Task prompt: Find how many lines in the data below mention "scene". Give the number only.

==================================================

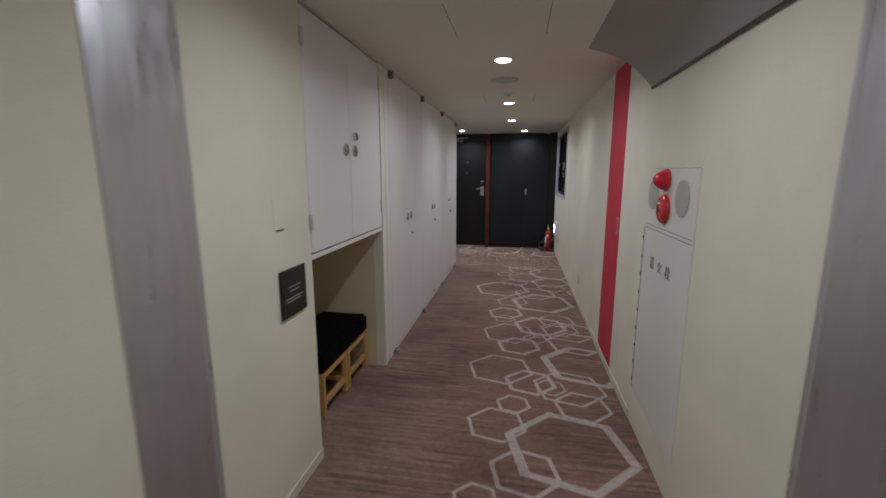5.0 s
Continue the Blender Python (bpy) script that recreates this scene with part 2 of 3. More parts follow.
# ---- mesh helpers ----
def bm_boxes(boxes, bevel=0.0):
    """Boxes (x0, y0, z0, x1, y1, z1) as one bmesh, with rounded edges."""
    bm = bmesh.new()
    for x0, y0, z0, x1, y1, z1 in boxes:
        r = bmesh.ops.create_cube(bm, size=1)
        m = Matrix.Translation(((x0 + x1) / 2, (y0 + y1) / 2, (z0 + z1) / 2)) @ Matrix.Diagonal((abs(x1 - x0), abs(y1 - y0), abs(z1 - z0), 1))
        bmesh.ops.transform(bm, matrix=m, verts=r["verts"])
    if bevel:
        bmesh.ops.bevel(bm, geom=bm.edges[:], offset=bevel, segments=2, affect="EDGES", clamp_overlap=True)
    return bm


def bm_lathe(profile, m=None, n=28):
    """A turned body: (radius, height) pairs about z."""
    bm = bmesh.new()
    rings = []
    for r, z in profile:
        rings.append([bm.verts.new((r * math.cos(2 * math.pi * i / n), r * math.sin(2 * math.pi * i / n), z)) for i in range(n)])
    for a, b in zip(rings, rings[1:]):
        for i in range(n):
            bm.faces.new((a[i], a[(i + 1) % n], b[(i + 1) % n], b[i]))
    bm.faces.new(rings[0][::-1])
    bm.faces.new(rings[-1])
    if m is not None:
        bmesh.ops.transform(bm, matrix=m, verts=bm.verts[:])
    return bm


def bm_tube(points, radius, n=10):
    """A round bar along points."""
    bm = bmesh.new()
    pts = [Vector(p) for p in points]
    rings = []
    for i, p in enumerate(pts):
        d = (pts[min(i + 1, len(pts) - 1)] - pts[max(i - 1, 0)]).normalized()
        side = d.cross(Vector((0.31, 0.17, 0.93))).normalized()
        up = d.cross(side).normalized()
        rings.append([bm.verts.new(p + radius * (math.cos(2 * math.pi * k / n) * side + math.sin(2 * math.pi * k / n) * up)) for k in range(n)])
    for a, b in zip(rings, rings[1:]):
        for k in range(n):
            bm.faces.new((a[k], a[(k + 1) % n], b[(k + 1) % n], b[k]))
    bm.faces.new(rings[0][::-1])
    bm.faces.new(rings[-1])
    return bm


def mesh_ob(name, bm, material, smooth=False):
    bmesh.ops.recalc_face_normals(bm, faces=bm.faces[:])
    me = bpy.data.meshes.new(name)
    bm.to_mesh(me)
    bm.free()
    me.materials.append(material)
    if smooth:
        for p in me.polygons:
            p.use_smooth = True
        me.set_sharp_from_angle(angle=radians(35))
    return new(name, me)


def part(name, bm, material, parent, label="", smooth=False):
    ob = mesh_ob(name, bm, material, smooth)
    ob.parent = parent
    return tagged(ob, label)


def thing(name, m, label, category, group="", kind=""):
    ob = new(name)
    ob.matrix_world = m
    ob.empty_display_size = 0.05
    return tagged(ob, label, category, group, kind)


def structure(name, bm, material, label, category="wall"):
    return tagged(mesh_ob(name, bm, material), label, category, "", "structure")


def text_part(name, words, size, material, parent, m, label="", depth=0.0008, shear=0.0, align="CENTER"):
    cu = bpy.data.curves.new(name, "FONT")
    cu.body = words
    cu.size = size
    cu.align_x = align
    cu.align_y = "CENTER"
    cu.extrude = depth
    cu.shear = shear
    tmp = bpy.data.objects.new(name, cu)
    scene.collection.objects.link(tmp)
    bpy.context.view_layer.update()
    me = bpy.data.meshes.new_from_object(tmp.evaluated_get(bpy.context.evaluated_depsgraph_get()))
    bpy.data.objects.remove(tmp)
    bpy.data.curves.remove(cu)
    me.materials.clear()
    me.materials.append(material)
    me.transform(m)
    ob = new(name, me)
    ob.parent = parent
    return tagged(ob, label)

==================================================

Result: 2